## RECORDS SUPPLIED
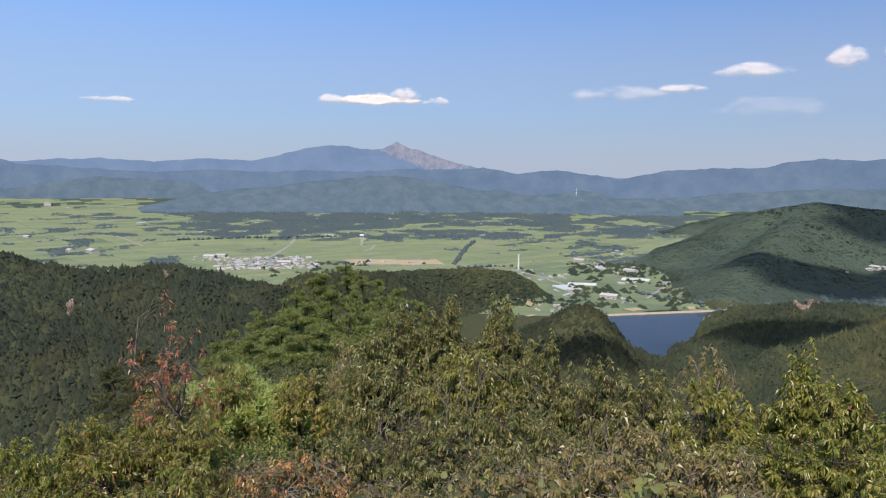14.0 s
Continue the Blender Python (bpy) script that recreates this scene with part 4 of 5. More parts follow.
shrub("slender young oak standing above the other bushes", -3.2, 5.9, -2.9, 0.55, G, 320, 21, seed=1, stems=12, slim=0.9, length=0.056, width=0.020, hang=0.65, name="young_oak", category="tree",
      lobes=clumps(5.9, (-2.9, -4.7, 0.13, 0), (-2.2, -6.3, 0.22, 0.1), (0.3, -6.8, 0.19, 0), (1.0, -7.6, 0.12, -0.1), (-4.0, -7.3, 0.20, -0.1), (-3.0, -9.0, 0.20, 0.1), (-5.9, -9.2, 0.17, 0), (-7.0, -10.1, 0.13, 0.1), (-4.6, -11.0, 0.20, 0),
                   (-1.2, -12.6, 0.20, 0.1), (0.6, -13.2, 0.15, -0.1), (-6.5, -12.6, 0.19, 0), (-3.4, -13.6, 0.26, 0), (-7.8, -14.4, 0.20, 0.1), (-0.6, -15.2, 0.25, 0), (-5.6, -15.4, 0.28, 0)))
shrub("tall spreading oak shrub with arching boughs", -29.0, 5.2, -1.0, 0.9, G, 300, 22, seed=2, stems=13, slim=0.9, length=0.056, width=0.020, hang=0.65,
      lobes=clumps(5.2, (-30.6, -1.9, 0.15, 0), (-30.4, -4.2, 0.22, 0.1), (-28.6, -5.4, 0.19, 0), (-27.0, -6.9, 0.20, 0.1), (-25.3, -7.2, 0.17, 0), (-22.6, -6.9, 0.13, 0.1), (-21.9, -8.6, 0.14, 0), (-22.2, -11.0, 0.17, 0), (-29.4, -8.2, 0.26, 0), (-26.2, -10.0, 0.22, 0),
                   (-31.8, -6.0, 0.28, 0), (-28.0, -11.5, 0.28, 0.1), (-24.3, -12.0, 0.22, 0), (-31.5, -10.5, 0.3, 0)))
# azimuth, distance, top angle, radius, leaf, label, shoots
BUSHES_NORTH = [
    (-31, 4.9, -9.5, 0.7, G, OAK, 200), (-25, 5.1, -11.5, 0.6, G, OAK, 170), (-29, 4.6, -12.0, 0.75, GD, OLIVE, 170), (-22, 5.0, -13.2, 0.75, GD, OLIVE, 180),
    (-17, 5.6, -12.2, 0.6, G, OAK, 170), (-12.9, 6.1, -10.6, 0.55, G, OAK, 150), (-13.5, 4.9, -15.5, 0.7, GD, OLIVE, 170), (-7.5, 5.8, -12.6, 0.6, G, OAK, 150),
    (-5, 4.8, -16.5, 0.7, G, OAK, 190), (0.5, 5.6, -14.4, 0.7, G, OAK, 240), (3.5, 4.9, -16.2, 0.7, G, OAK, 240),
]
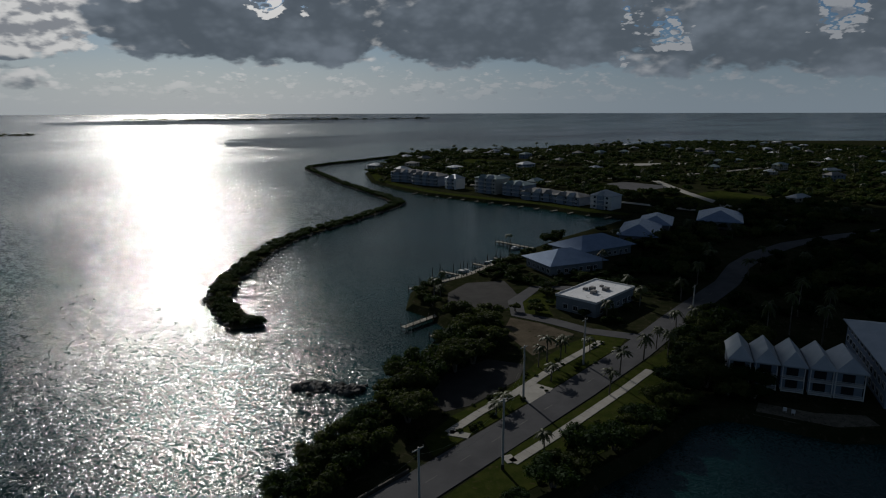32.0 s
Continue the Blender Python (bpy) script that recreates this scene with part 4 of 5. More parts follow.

## WHAT YOU NEED TO DO
All of the records need repeating exactly, except for the pictures.

## RESPONSE
14.0 s
Continue the Blender Python (bpy) script that recreates this scene with part 4 of 5. More parts follow.
shrub("slender young oak standing above the other bushes", -3.2, 5.9, -2.9, 0.55, G, 320, 21, seed=1, stems=12, slim=0.9, length=0.056, width=0.020, hang=0.65, name="young_oak", category="tree",
      lobes=clumps(5.9, (-2.9, -4.7, 0.13, 0), (-2.2, -6.3, 0.22, 0.1), (0.3, -6.8, 0.19, 0), (1.0, -7.6, 0.12, -0.1), (-4.0, -7.3, 0.20, -0.1), (-3.0, -9.0, 0.20, 0.1), (-5.9, -9.2, 0.17, 0), (-7.0, -10.1, 0.13, 0.1), (-4.6, -11.0, 0.20, 0),
                   (-1.2, -12.6, 0.20, 0.1), (0.6, -13.2, 0.15, -0.1), (-6.5, -12.6, 0.19, 0), (-3.4, -13.6, 0.26, 0), (-7.8, -14.4, 0.20, 0.1), (-0.6, -15.2, 0.25, 0), (-5.6, -15.4, 0.28, 0)))
shrub("tall spreading oak shrub with arching boughs", -29.0, 5.2, -1.0, 0.9, G, 300, 22, seed=2, stems=13, slim=0.9, length=0.056, width=0.020, hang=0.65,
      lobes=clumps(5.2, (-30.6, -1.9, 0.15, 0), (-30.4, -4.2, 0.22, 0.1), (-28.6, -5.4, 0.19, 0), (-27.0, -6.9, 0.20, 0.1), (-25.3, -7.2, 0.17, 0), (-22.6, -6.9, 0.13, 0.1), (-21.9, -8.6, 0.14, 0), (-22.2, -11.0, 0.17, 0), (-29.4, -8.2, 0.26, 0), (-26.2, -10.0, 0.22, 0),
                   (-31.8, -6.0, 0.28, 0), (-28.0, -11.5, 0.28, 0.1), (-24.3, -12.0, 0.22, 0), (-31.5, -10.5, 0.3, 0)))
# azimuth, distance, top angle, radius, leaf, label, shoots
BUSHES_NORTH = [
    (-31, 4.9, -9.5, 0.7, G, OAK, 200), (-25, 5.1, -11.5, 0.6, G, OAK, 170), (-29, 4.6, -12.0, 0.75, GD, OLIVE, 170), (-22, 5.0, -13.2, 0.75, GD, OLIVE, 180),
    (-17, 5.6, -12.2, 0.6, G, OAK, 170), (-12.9, 6.1, -10.6, 0.55, G, OAK, 150), (-13.5, 4.9, -15.5, 0.7, GD, OLIVE, 170), (-7.5, 5.8, -12.6, 0.6, G, OAK, 150),
    (-5, 4.8, -16.5, 0.7, G, OAK, 190), (0.5, 5.6, -14.4, 0.7, G, OAK, 240), (3.5, 4.9, -16.2, 0.7, G, OAK, 240),
]
32.0 s
Continue the Blender Python (bpy) script that recreates this scene with part 4 of 5. More parts follow.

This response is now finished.